Outpost Zero

I've been blogging a lot about comic books lately, so I hesitate to write another, but... the thing is... I've found something really good. In my never-ending quest for new sci-fi comic books to read, I have happened across a publication named Outpost Zero. This is a beautifully drawn comic book, and the colors are great too. In fact, the standard of art immediately reminded me of Paper Girls, which is high praise indeed.

I also like the writing because there is none of the usual infodump you normally get at the start of a sci-fi comic book. We are just thrust into a world, and we have to make of it what we can. From what we see at fist, it looks like a habitat, such as on a generation ship or a space station, and it looks worn and rusty. After this quick look around, we meet a nicely diverse group of kids, and we hear about something called a Discovery Team that the parents of one of the kids are part of. The Discovery Team, it seams, go somewhere called The Frost. It's an economical and intriguing way of setting the scene, and I wish more sci-fi would go this route.

This all happens in just the first few pages, and we continue to quickly learn ever more about the setting, and so here I would like to take a moment and warn of spoilers. I think what happens next in the comic book is neat, and it is worth picking it up and reading it for yourself instead of having me spoil it for you here. Consider yourself warned.

So what happens is, the parents of the Discovery Team go outside the dome, and it turns out that it isn't on a spaceship or a habitat, it's on the surface of an ice planet. We aren't told this, we see it, and it is a beautifully drawn transition from claustrophobic environment dome to open expanse of ice.

I like sci-fi so much that I write it. The books I write belong to a series called Dark Galaxy, which starts with Galaxy Dog. Here are the first two lines of Galaxy Dog's blurb, so you can get a feel of the kind of thing these books are:

What starts as an ordinary invasion of an alien planet brings to light an ancient archeological site of huge importance. A young man called Knave makes a life-changing discovery there and rises from a lowly position as an infantry trooper to become a player among the powers of the galaxy.

The entire series is ripsnorting space opera in the style of Doctor Who and Blake's 7, and they are available to buy from Amazon. Just click the link and take a look.

We don’t spend long out on the ice before we are back in the dome, getting to know quite a large cast of university-age characters, which makes the story feel like The O.C. Gossip Girl, or 90210 for a moment, but with sci-fi ideas added to the mix. The kids are all being assigned to teams for their life as adults in the dome. For their parents, the team their sons and daughters are assigned to is just as much a source of pride or shame as the jobs that real-life university leavers end up with.

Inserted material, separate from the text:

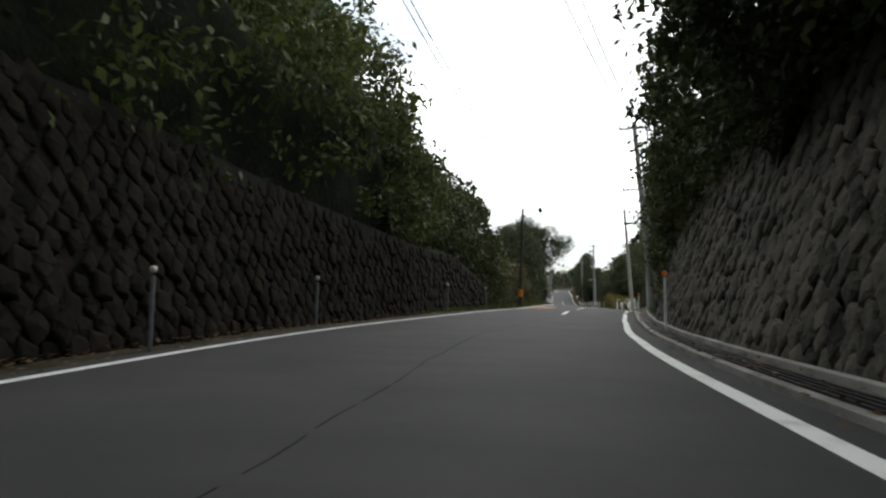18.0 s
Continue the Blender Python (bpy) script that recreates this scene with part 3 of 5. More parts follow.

Along with the Discovery Team, there is an Engineering Team, a Services Team, and many more.

The comic keeps switching between this relatively cozy and introverted world, and the open ice. Next time we see what is going on outside – just for a moment – we see something being discovered, something that makes the people who discover it run for their transport. That's nice and creepy but there are creepy things within the dome, too.

Back inside the dome, one of the characters makes a joke about euthanasia, making you wonder about whether this is part of these people's culture or not. And then we find out that an attempt to repair the settlement's radio has failed. The kids think its because the radio is too advanced and too much knowledge has been lost, but I wonder whether this might be something more sinister?

This all happens within the first half of the comic book, and there is a lot more to come before this first issue is over. We see many more intriguing glimpses of this world, and we start to see how the people are related to each other by familial and professional ties, as well as bonds of friendship. The sci-fi element are very subtle in this first issue, but there is enough to keep my interest. I recommend any fan of sci-fi to take a look.